◆ Prompt
Write out the whole listing word for word.

◆ Supplied data
--------

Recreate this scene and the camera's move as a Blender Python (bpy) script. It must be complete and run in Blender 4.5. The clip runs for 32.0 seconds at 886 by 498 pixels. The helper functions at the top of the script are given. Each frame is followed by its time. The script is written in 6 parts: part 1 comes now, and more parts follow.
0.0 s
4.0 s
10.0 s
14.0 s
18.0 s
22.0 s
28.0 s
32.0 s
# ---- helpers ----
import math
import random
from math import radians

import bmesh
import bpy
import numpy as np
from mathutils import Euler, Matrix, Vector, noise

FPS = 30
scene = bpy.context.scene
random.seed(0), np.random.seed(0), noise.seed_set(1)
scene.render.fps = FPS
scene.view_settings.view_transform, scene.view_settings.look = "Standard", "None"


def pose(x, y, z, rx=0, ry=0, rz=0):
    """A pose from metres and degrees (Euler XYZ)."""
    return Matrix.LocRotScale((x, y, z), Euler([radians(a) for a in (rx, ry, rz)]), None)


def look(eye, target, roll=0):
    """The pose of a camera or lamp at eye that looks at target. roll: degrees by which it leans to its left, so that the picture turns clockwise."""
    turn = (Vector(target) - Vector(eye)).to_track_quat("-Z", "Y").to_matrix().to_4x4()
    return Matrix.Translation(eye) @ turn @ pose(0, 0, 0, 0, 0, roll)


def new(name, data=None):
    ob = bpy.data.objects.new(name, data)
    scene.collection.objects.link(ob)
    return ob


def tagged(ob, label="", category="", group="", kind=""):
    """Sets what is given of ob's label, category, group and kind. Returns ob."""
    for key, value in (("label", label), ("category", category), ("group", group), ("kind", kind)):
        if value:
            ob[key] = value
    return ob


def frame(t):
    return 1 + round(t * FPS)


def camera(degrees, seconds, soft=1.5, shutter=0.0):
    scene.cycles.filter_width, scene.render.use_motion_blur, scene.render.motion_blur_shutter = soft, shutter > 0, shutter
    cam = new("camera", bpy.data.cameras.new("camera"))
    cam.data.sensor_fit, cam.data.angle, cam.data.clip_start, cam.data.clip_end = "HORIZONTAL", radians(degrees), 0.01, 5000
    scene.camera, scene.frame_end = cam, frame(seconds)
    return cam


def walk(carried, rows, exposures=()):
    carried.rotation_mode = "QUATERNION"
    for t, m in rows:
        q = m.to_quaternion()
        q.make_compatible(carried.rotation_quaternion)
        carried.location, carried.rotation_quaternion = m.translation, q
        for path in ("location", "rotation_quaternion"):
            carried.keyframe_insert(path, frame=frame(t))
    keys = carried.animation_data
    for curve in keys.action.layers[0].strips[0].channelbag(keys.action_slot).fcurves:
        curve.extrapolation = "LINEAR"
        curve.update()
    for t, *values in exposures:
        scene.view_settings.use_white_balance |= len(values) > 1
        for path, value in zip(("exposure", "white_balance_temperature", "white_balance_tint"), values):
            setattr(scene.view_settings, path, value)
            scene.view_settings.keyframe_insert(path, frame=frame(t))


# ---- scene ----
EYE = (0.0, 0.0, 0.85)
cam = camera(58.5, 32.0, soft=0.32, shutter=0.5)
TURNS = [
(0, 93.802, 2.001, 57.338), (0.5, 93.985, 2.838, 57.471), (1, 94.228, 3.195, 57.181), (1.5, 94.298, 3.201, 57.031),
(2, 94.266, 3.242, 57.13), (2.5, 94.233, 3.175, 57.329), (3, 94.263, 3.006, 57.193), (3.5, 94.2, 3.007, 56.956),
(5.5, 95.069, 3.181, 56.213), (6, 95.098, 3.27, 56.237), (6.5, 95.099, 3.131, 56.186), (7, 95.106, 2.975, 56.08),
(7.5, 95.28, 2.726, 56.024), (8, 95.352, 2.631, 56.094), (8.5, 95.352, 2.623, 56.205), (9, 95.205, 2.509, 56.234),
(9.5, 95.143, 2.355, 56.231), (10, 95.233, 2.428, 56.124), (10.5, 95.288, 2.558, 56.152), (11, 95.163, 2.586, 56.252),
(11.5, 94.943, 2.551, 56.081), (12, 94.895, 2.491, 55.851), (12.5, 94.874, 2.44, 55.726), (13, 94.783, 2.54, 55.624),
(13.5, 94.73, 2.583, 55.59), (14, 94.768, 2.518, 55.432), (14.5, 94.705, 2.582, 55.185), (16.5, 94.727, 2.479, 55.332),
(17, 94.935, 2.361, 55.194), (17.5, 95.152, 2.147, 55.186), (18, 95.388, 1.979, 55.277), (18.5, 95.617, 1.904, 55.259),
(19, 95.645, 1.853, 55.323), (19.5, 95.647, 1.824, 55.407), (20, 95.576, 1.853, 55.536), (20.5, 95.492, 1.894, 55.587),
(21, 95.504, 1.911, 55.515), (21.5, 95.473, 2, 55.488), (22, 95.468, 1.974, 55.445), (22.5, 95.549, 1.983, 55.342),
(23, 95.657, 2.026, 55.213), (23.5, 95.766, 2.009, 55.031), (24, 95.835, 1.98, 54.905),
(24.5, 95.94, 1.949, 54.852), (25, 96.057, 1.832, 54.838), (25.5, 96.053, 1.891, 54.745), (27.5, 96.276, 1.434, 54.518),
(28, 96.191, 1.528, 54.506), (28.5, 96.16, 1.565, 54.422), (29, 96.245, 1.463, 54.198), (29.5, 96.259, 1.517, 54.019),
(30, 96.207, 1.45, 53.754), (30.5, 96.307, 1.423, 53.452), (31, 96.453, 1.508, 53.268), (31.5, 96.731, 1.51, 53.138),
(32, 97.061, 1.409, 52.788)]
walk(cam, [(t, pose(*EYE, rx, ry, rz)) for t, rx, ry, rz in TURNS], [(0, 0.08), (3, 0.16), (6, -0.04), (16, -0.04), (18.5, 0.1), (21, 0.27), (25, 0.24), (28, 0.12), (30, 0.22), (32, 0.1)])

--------

◆ Worked answer
Recreate this scene and the camera's move as a Blender Python (bpy) script. It must be complete and run in Blender 4.5. The clip runs for 32.0 seconds at 886 by 498 pixels. The helper functions at the top of the script are given. Each frame is followed by its time. The script is written in 6 parts: part 1 comes now, and more parts follow.
0.0 s
4.0 s
10.0 s
14.0 s
18.0 s
22.0 s
28.0 s
32.0 s
# ---- helpers ----
import math
import random
from math import radians

import bmesh
import bpy
import numpy as np
from mathutils import Euler, Matrix, Vector, noise

FPS = 30
scene = bpy.context.scene
random.seed(0), np.random.seed(0), noise.seed_set(1)
scene.render.fps = FPS
scene.view_settings.view_transform, scene.view_settings.look = "Standard", "None"


def pose(x, y, z, rx=0, ry=0, rz=0):
    """A pose from metres and degrees (Euler XYZ)."""
    return Matrix.LocRotScale((x, y, z), Euler([radians(a) for a in (rx, ry, rz)]), None)


def look(eye, target, roll=0):
    """The pose of a camera or lamp at eye that looks at target. roll: degrees by which it leans to its left, so that the picture turns clockwise."""
    turn = (Vector(target) - Vector(eye)).to_track_quat("-Z", "Y").to_matrix().to_4x4()
    return Matrix.Translation(eye) @ turn @ pose(0, 0, 0, 0, 0, roll)


def new(name, data=None):
    ob = bpy.data.objects.new(name, data)
    scene.collection.objects.link(ob)
    return ob


def tagged(ob, label="", category="", group="", kind=""):
    """Sets what is given of ob's label, category, group and kind. Returns ob."""
    for key, value in (("label", label), ("category", category), ("group", group), ("kind", kind)):
        if value:
            ob[key] = value
    return ob


def frame(t):
    return 1 + round(t * FPS)


def camera(degrees, seconds, soft=1.5, shutter=0.0):
    scene.cycles.filter_width, scene.render.use_motion_blur, scene.render.motion_blur_shutter = soft, shutter > 0, shutter
    cam = new("camera", bpy.data.cameras.new("camera"))
    cam.data.sensor_fit, cam.data.angle, cam.data.clip_start, cam.data.clip_end = "HORIZONTAL", radians(degrees), 0.01, 5000
    scene.camera, scene.frame_end = cam, frame(seconds)
    return cam


def walk(carried, rows, exposures=()):
    carried.rotation_mode = "QUATERNION"
    for t, m in rows:
        q = m.to_quaternion()
        q.make_compatible(carried.rotation_quaternion)
        carried.location, carried.rotation_quaternion = m.translation, q
        for path in ("location", "rotation_quaternion"):
            carried.keyframe_insert(path, frame=frame(t))
    keys = carried.animation_data
    for curve in keys.action.layers[0].strips[0].channelbag(keys.action_slot).fcurves:
        curve.extrapolation = "LINEAR"
        curve.update()
    for t, *values in exposures:
        scene.view_settings.use_white_balance |= len(values) > 1
        for path, value in zip(("exposure", "white_balance_temperature", "white_balance_tint"), values):
            setattr(scene.view_settings, path, value)
            scene.view_settings.keyframe_insert(path, frame=frame(t))


# ---- scene ----
EYE = (0.0, 0.0, 0.85)
cam = camera(58.5, 32.0, soft=0.32, shutter=0.5)
TURNS = [
(0, 93.802, 2.001, 57.338), (0.5, 93.985, 2.838, 57.471), (1, 94.228, 3.195, 57.181), (1.5, 94.298, 3.201, 57.031),
(2, 94.266, 3.242, 57.13), (2.5, 94.233, 3.175, 57.329), (3, 94.263, 3.006, 57.193), (3.5, 94.2, 3.007, 56.956),
(5.5, 95.069, 3.181, 56.213), (6, 95.098, 3.27, 56.237), (6.5, 95.099, 3.131, 56.186), (7, 95.106, 2.975, 56.08),
(7.5, 95.28, 2.726, 56.024), (8, 95.352, 2.631, 56.094), (8.5, 95.352, 2.623, 56.205), (9, 95.205, 2.509, 56.234),
(9.5, 95.143, 2.355, 56.231), (10, 95.233, 2.428, 56.124), (10.5, 95.288, 2.558, 56.152), (11, 95.163, 2.586, 56.252),
(11.5, 94.943, 2.551, 56.081), (12, 94.895, 2.491, 55.851), (12.5, 94.874, 2.44, 55.726), (13, 94.783, 2.54, 55.624),
(13.5, 94.73, 2.583, 55.59), (14, 94.768, 2.518, 55.432), (14.5, 94.705, 2.582, 55.185), (16.5, 94.727, 2.479, 55.332),
(17, 94.935, 2.361, 55.194), (17.5, 95.152, 2.147, 55.186), (18, 95.388, 1.979, 55.277), (18.5, 95.617, 1.904, 55.259),
(19, 95.645, 1.853, 55.323), (19.5, 95.647, 1.824, 55.407), (20, 95.576, 1.853, 55.536), (20.5, 95.492, 1.894, 55.587),
(21, 95.504, 1.911, 55.515), (21.5, 95.473, 2, 55.488), (22, 95.468, 1.974, 55.445), (22.5, 95.549, 1.983, 55.342),
(23, 95.657, 2.026, 55.213), (23.5, 95.766, 2.009, 55.031), (24, 95.835, 1.98, 54.905),
(24.5, 95.94, 1.949, 54.852), (25, 96.057, 1.832, 54.838), (25.5, 96.053, 1.891, 54.745), (27.5, 96.276, 1.434, 54.518),
(28, 96.191, 1.528, 54.506), (28.5, 96.16, 1.565, 54.422), (29, 96.245, 1.463, 54.198), (29.5, 96.259, 1.517, 54.019),
(30, 96.207, 1.45, 53.754), (30.5, 96.307, 1.423, 53.452), (31, 96.453, 1.508, 53.268), (31.5, 96.731, 1.51, 53.138),
(32, 97.061, 1.409, 52.788)]
walk(cam, [(t, pose(*EYE, rx, ry, rz)) for t, rx, ry, rz in TURNS], [(0, 0.08), (3, 0.16), (6, -0.04), (16, -0.04), (18.5, 0.1), (21, 0.27), (25, 0.24), (28, 0.12), (30, 0.22), (32, 0.1)])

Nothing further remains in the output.